Quando a lama de rejeitos de minério da Samarco chegou ao mar do Espírito Santo após viajar pelo Rio Doce destruindo boa parte da vida que encontrava pela frente, no fim de novembro, um dos temores era de que ela atingiria as tartarugas marinhas que ali estavam em pleno processo de desova.
A expectativa era de que as fêmeas pudessem mudar seu comportamento ou, pior, que pudessem encalhar com a lama e até mesmo morrer. Análise feita pela Fundação Pró-Tamar, com apoio da Fundação Boticário, concluiu que nada disso ocorreu. Mas o que por um lado pode ser uma boa notícia, por outro pode também trazer um risco para as espécies, afinal elas continuaram seguindo em direção ao local por onde a lama estava se espalhando.
Os primeiros filhotes começaram a nascer em janeiro, e a eclosão dos ovos está em seu auge. Foi solicitado à Samarco a coleta de sangue das fêmeas, de ovos e de animais natimortos, o que está acontecendo desde o fim do ano passado e ainda continua, para análise de contaminantes.
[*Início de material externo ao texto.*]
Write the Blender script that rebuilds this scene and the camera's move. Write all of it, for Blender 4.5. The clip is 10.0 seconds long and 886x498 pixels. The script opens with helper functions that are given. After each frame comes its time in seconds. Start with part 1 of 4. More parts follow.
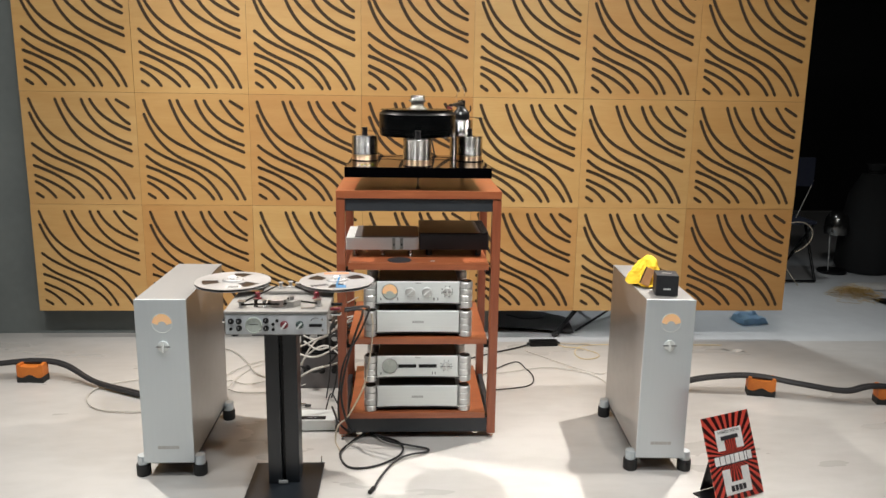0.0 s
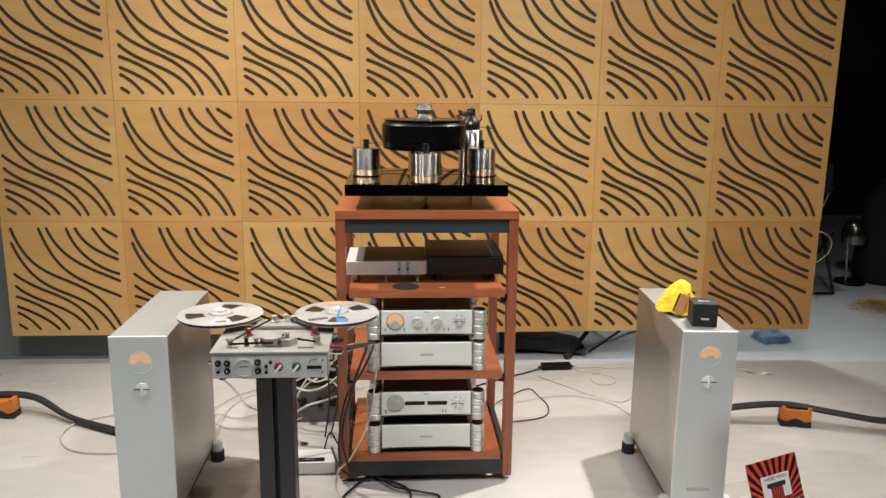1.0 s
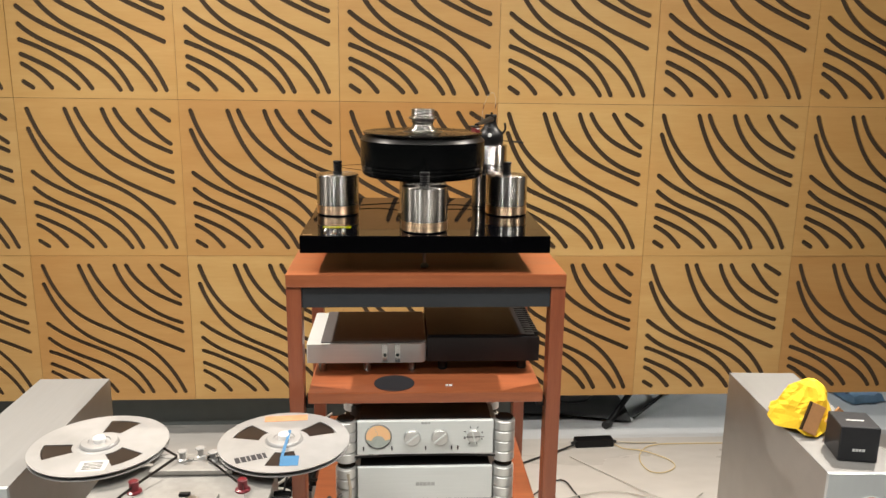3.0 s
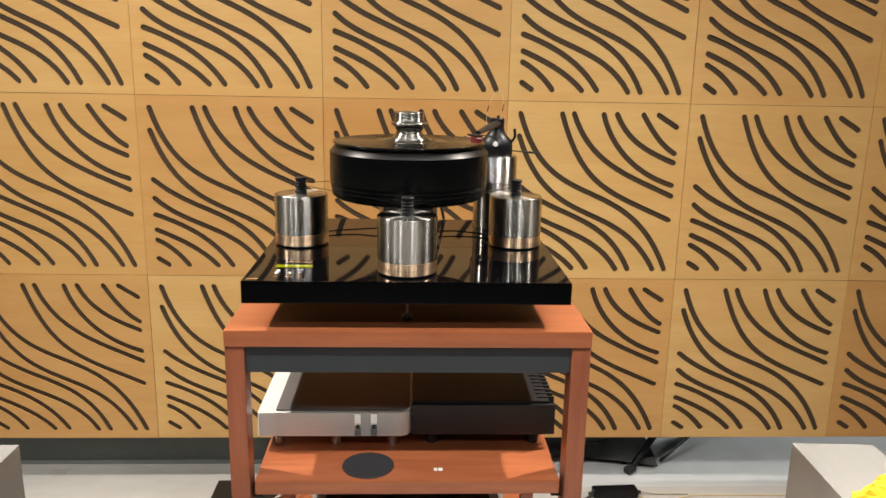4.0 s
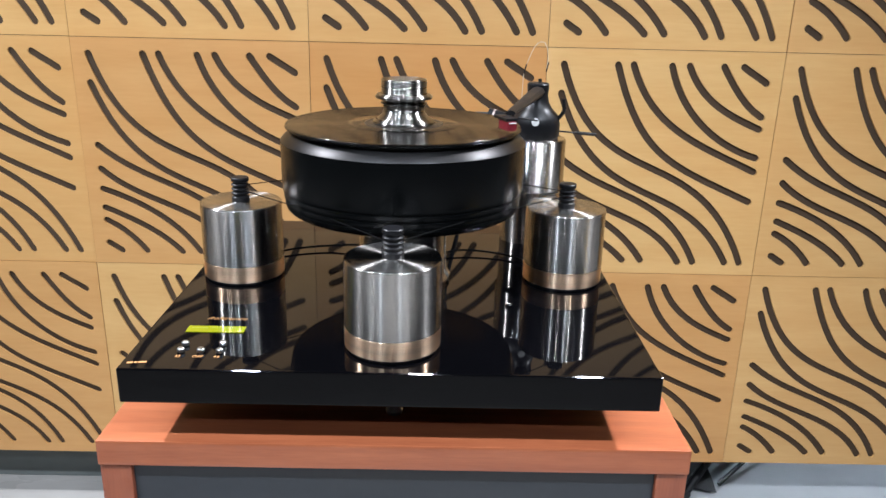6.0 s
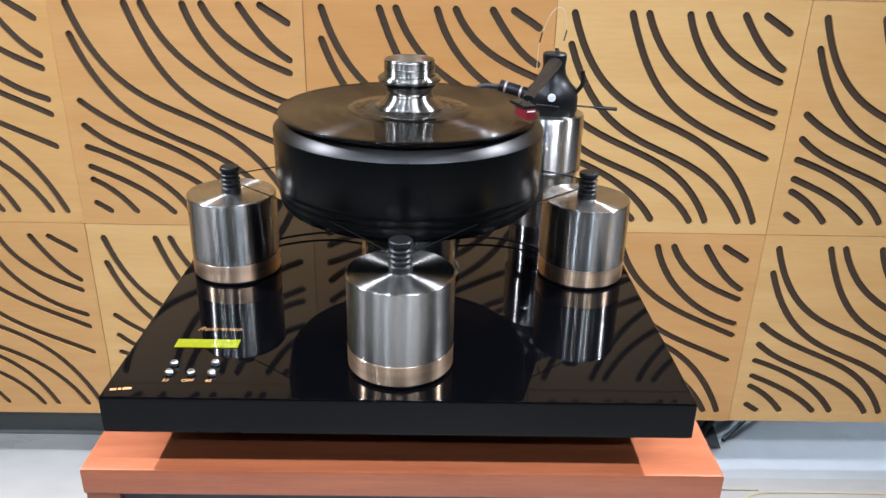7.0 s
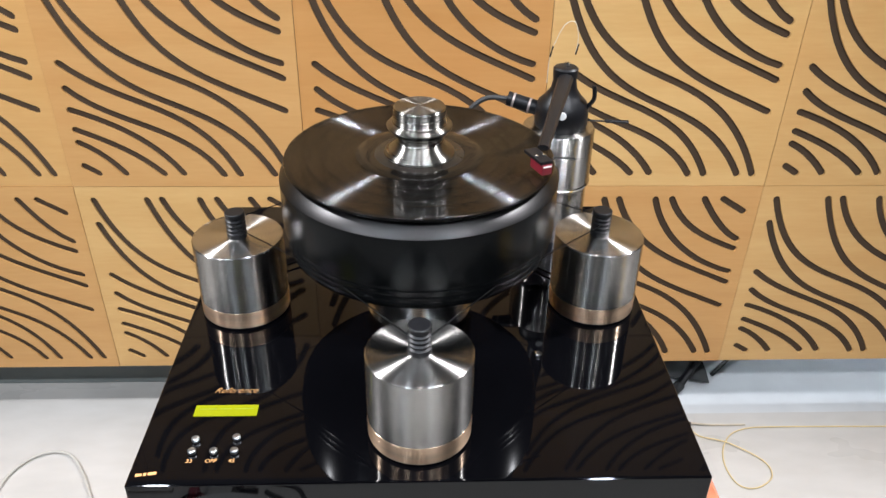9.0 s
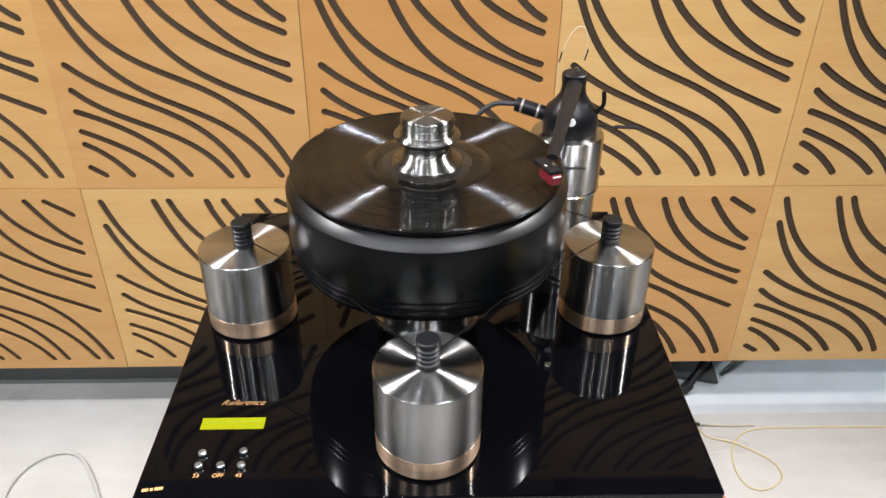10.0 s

Os ninhos das tartarugas marinhas são feitos ao longo de 39 quilômetros de praias ao norte e 37 ao sul da foz do Rio Doce. A área afetada faz parte da Reserva Biológica de Comboios, uma unidade de conservação costeira que protege um dos únicos dois pontos regulares de desova de tartaruga-de-couro, também chamada de gigante (Dermochelys coriacea) na costa brasileira – uma espécie criticamente ameaçada de extinção -, além de muitos ninhos de tartaruga-cabeçuda (Caretta caretta), também ameaçada de extinção.
O monitoramento do depósito de ovos e depois do nascimento dos filhotes, que já vem sendo feito há mais de 30 anos pela fundação, ganhou um novo grau de importância depois do acidente com a barreira da mineradora em Mariana. “Será que as fêmeas foram direto para o perigo? É o que estamos avaliando”, explica a pesquisadora Ana Cláudia Jorge Marcondes, pesquisadora da Fundação Pró-Tamar, responsável pelo projeto.
Logo que se soube que a lama iria chegar ao local, equipes da fundação e voluntários correram para transferir os ovos para locais mais seguros, mais distantes da foz. Desse modo, segundo Ana Cláudia, a lama não chegou a passar por cima deles. Mas o risco é de que as fêmeas, antes de depositar os ovos, tenham se contaminado comendo peixes ou outros animais que tenham sido afetados pela lama, e isso poderia acabar afetando os ovos e, por consequência, os filhotes. São as análises químicas que vão mostrar se isso ocorreu. Os resultados devem sair em dois meses.
Também vai ser considerado o sucesso de nascimento dos animais. Em média, diz Ana Cláudia, de 70% a 80% dos ovos eclodem com sucesso. A quantidade deste ano, comparada com a média histórica, vai ser importante para ver se o acidente ambiental prejudicou a espécie.